Earlier this month, police arrived at the home of the Schirripa family on Cox Neck Road in Mattituck, a sleepy town on the North Fork of Long Island due north of the Hamptons. The two-decker house is painted a fresh white, and a welcome wreath with a plush bunny rabbit holding a garden hoe hangs from the door. The only thing out of place was an open bag of plant fertilizer stashed behind an unfinished Adirondack chair on the porch.
The officers ascended to the second floor and entered the bedroom of Katie Schirripa, a blond 21-year-old who lives in the house with her parents. A Sopranos poster dangles near the dresser, which the police opened straightaway. In one of the drawers, where most girls would perhaps keep their underwear, the police discovered 56 bags of heroin packaged in wax paper bags stamped with names like “Google” and “Privilege.”
Authorities fret that a growing local heroin problem, combined with recent improvements in the economy, could yield a narcotics epidemic.

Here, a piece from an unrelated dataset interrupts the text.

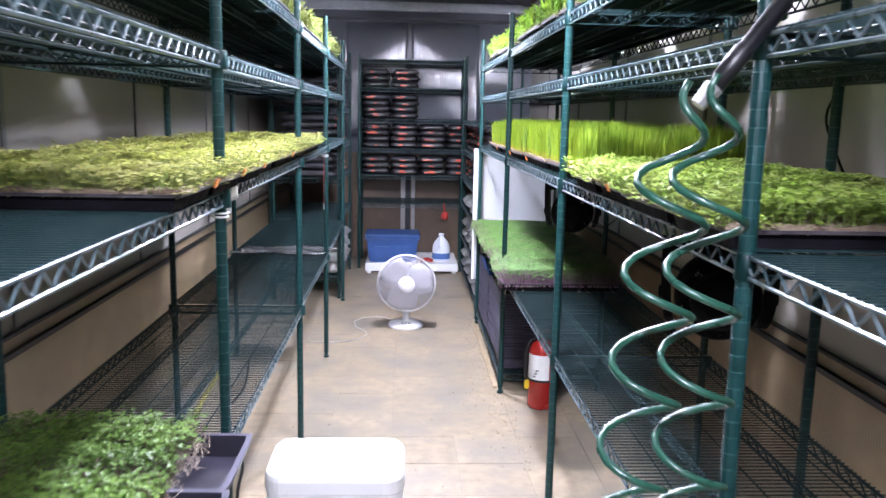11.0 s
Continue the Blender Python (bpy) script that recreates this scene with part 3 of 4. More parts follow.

Ms. Schirripa, a former cheerleader at Mattituck Junior/Senior High School, is a key character in an investigation that produced the biggest drug bust in Hamptons history. Shawn Petretti, Ms. Schirripa’s former principal, described her as “a very popular girl with good relationships with faculty and staff.” A former classmate said she was “one of those people who always spends time with their family.” But according to investigators, Katie Schirripa was also a central cog in a massive drug-distribution ring that trafficked millions of dollars in heroin from Ridgewood, Queens, to the Hamptons and other towns on the East End.

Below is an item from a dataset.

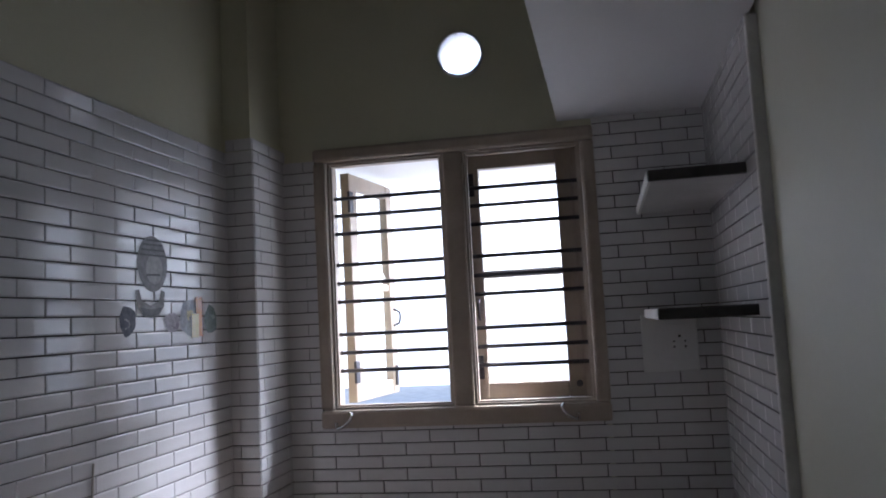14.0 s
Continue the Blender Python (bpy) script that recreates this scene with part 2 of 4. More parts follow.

The bust, by the East End Drug Task Force, was the culmination of a nine-month undercover operation-a deftly choreographed ballet involving wiretaps, undercover drug deals and, finally, eight search warrants resulting in 20 arrests of suspected dealers, including Ms. Schirripa, and the seizure of 4,430 bags of heroin, 5.6 ounces of cocaine, assorted drug paraphernalia and $173,000 in cash.
At the time, the bust produced little in the way of publicity. But in the run-up to the Memorial Day weekend, cops across the East End are pointing to it as part of an expected crackdown timed to coincide with the arrival en masse of the region’s tony seasonal population. Recreational drug use has always been a fixture of Hamptons life (see sidebar). But this year, authorities fret that a growing local heroin problem, combined with recent improvements in the economy, could yield a narcotics epidemic. “The timing was such that we could make the bust preempting the beginning of the summer season,” Southampton Town Supervisor Anna Throne-Holst told The Observer.

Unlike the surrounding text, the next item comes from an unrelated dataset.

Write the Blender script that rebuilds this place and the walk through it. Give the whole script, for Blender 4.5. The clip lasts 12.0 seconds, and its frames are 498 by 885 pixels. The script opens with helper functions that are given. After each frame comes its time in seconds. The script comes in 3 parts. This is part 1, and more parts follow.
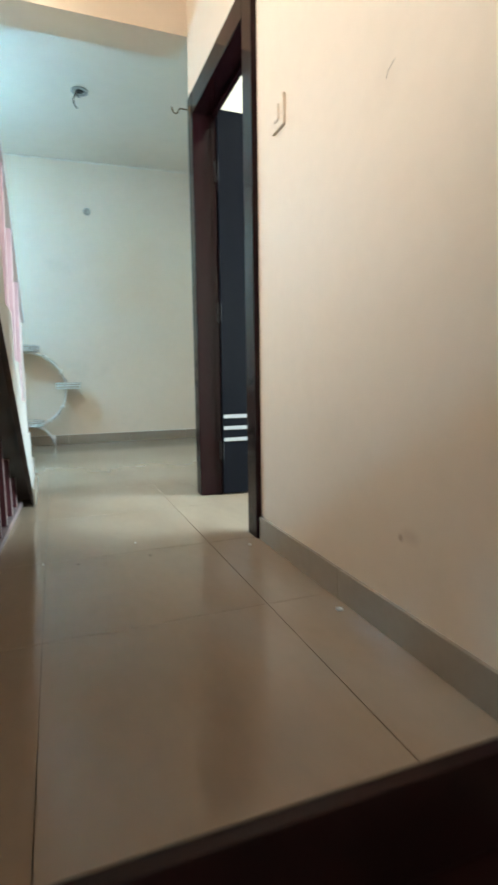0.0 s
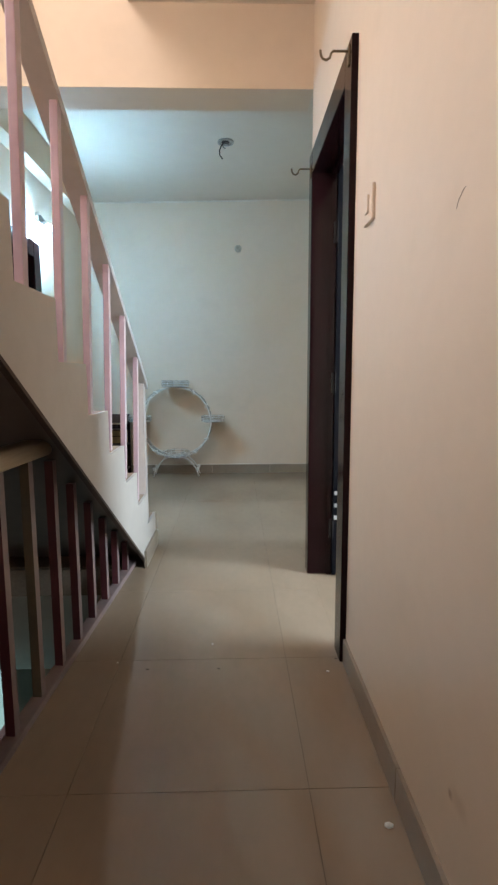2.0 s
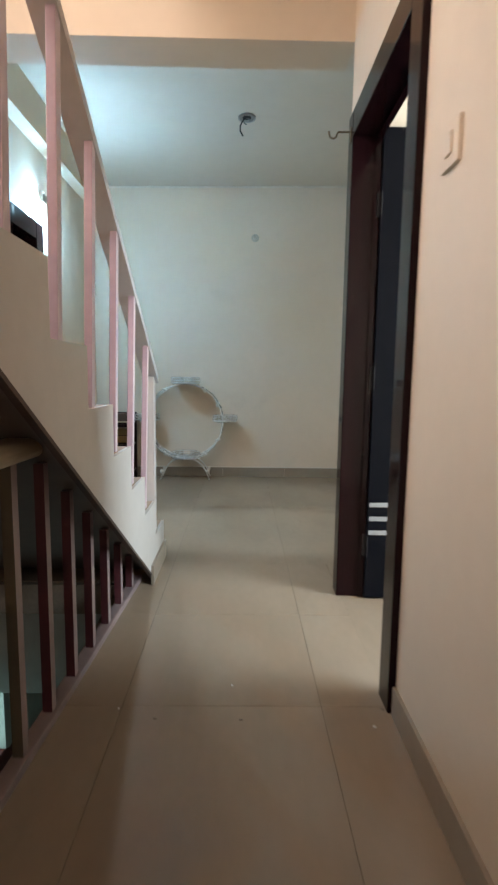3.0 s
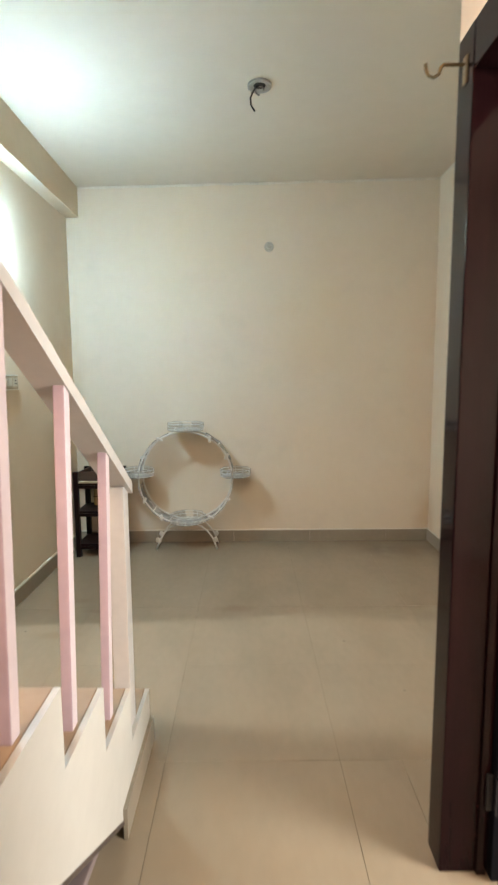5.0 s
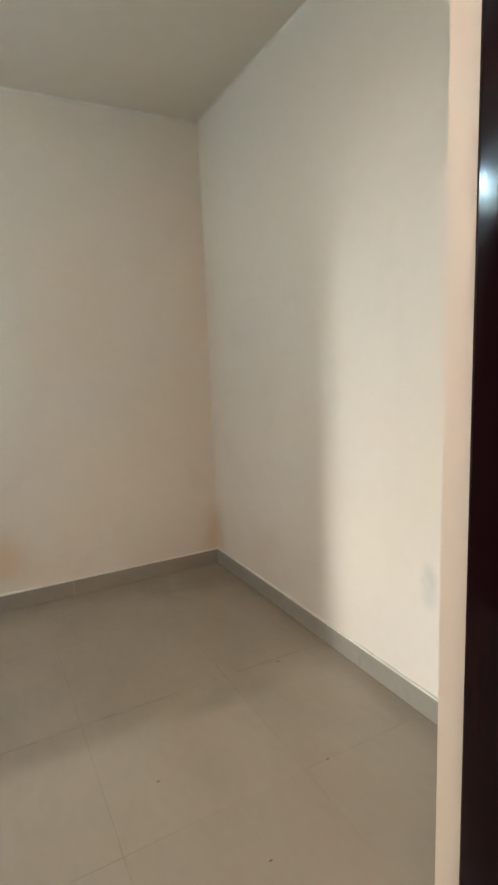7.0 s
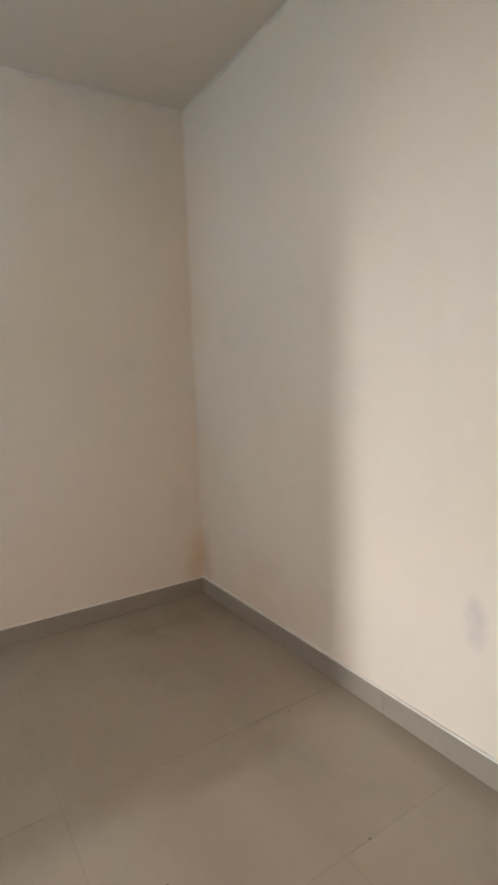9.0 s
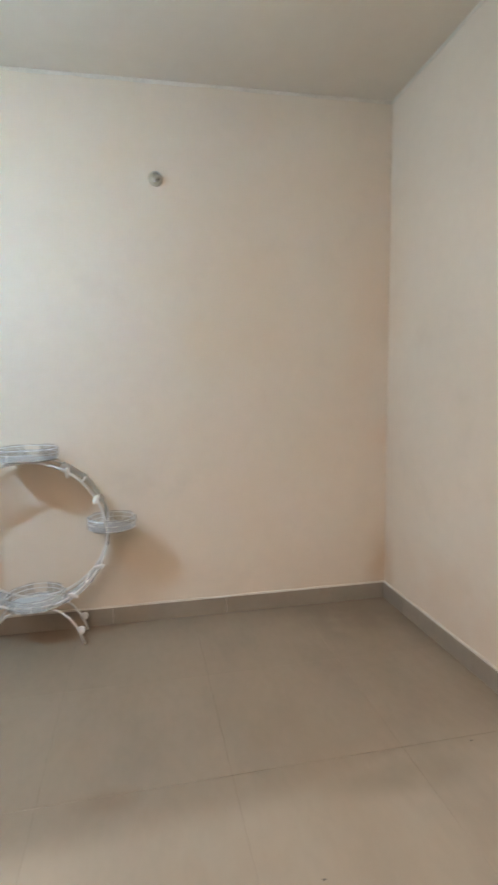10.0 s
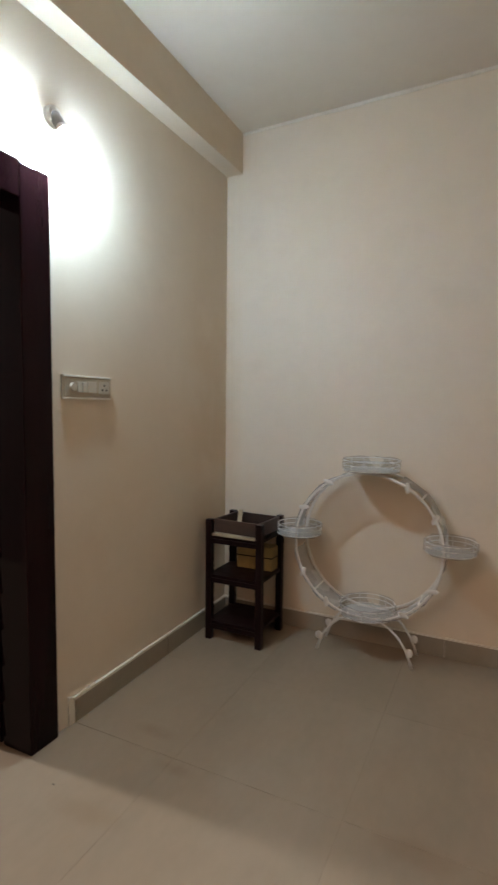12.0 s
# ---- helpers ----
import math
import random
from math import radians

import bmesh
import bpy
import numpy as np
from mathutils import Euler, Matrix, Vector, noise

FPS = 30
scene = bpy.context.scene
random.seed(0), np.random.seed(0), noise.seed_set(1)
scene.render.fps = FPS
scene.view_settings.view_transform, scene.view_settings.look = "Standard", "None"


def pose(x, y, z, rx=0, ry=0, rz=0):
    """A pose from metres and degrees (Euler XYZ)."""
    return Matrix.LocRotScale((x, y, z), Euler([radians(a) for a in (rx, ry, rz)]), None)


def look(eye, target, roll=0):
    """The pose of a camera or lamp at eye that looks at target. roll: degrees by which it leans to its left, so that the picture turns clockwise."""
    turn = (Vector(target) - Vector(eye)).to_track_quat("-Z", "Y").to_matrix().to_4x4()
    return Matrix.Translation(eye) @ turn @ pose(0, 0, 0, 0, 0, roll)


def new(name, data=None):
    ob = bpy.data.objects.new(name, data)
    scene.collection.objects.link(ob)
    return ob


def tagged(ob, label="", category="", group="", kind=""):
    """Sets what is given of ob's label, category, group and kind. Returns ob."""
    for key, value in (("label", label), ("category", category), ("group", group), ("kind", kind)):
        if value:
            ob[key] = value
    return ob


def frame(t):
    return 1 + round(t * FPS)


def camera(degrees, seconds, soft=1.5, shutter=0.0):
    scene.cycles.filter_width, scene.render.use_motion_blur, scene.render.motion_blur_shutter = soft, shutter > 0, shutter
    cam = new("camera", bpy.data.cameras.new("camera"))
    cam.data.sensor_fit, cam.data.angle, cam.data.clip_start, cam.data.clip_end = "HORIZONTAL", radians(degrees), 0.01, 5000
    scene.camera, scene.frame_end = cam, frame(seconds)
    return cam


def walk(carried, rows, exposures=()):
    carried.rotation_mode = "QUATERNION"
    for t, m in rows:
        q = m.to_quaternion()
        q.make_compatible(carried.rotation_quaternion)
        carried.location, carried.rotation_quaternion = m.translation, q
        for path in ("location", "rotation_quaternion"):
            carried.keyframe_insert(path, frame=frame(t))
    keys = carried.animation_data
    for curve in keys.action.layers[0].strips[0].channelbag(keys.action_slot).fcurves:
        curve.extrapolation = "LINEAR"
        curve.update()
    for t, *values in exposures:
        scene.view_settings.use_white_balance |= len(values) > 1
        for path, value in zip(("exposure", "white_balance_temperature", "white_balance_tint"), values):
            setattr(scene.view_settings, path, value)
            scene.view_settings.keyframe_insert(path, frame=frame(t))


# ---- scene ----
cam = camera(51.5, 12.0, soft=2.4, shutter=0.4)
PATH = [
    (0, (-0.758, -1.895, 0.649), (-0.064, -0.036, 0.401), -0.8),
    (0.5, (-0.62, -1.78, 0.794), (-0.248, 0.169, 0.541), -0.8),
    (1, (-0.461, -1.707, 0.909), (-0.307, 0.271, 0.657), -0.5),
    (1.5, (-0.396, -1.725, 1.025), (-0.295, 0.256, 0.767), -0.5),
    (2, (-0.395, -1.755, 1.038), (-0.343, 0.228, 0.78), -0.2),
    (2.5, (-0.416, -1.692, 1.035), (-0.378, 0.291, 0.775), 0.2),
    (3, (-0.471, -1.43, 0.999), (-0.439, 0.554, 0.747), 0.8),
    (3.2, (-0.506, -1.288, 1.018), (-0.482, 0.696, 0.763), 0.6),
    (4.8, (-0.507, -0.501, 1.339), (-0.504, 1.482, 1.084), -0.3),
    (5, (-0.526, -0.387, 1.32), (-0.523, 1.598, 1.074), -0.4),
    (5.2, (-0.543, -0.249, 1.323), (-0.538, 1.735, 1.072), -0.1),
    (5.5, (-0.558, -0.077, 1.337), (-0.422, 1.903, 1.093), 0.5),
    (6, (-0.526, 0.149, 1.344), (-0.23, 2.11, 1.085), 0.3),
    (6.5, (-0.495, 0.404, 1.306), (0.071, 2.306, 1.058), -1.5),
    (7, (-0.455, 0.589, 1.333), (0.474, 2.335, 1.036), -2.2),
    (7.2, (-0.462, 0.647, 1.38), (0.546, 2.34, 1.04), -3.1),
    (8.8, (-0.469, 0.906, 1.334), (0.69, 2.515, 1.074), -3.2),
    (9, (-0.482, 0.93, 1.292), (0.593, 2.601, 1.058), -2.0),
    (9.5, (-0.47, 0.927, 1.268), (0.269, 2.773, 1.051), -1.1),
    (10, (-0.476, 0.937, 1.259), (-0.063, 2.883, 1.05), -0.6),
    (10.5, (-0.469, 0.949, 1.286), (-0.455, 2.936, 1.058), -0.2),
    (11, (-0.469, 0.968, 1.263), (-0.844, 2.922, 1.061), -0.3),
    (11.5, (-0.482, 0.977, 1.26), (-1.089, 2.875, 1.087), 0.6),
    (12, (-0.442, 1.033, 1.248), (-1.315, 2.826, 1.102), 0.6),
]
EXPOSURES = [
    (0.0, 0.58, 6050, -2),
    (0.5, 0.42, 6250, 2),
    (1.5, 0.02, 6450, 10),
    (2.5, -0.14, 6500, 11),
    (3.0, -0.12, 6650, 10),
    (3.2, -0.05, 6850, 12),
    (5.0, 0.33, 8600, 17),
    (6.0, 0.46, 8600, 22),
    (6.5, 0.46, 8050, 20),
    (7.0, 0.10, 7850, 19),
    (9.0, -0.07, 7750, 26),
    (10.0, 0.40, 7550, 24),
    (11.0, 0.33, 7800, 26),
    (11.5, -0.28, 8300, 28),
    (12.0, -0.42, 8900, 30),
]
walk(cam, [(t, look(eye, target, roll)) for t, eye, target, roll in PATH], EXPOSURES)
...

In one sense, the cops are lucky: In terms of a deterrent, it doesn’t get much better than Katie Schirripa.
IN MIDDLE SCHOOL, Ms. Schirripa was a striking girl, with long legs and blond hair that bounced off her shoulders when she turned her head. She made the cheerleading team in junior high but dropped out after her freshman year. As she got older, Ms. Schirripa’s looks faded, her face taking on an unhealthy pallor. By senior year, her complexion had turned gray, her once attractive square jaw had become hard and graceless and, friends say, she had developed a full-blown heroin addiction.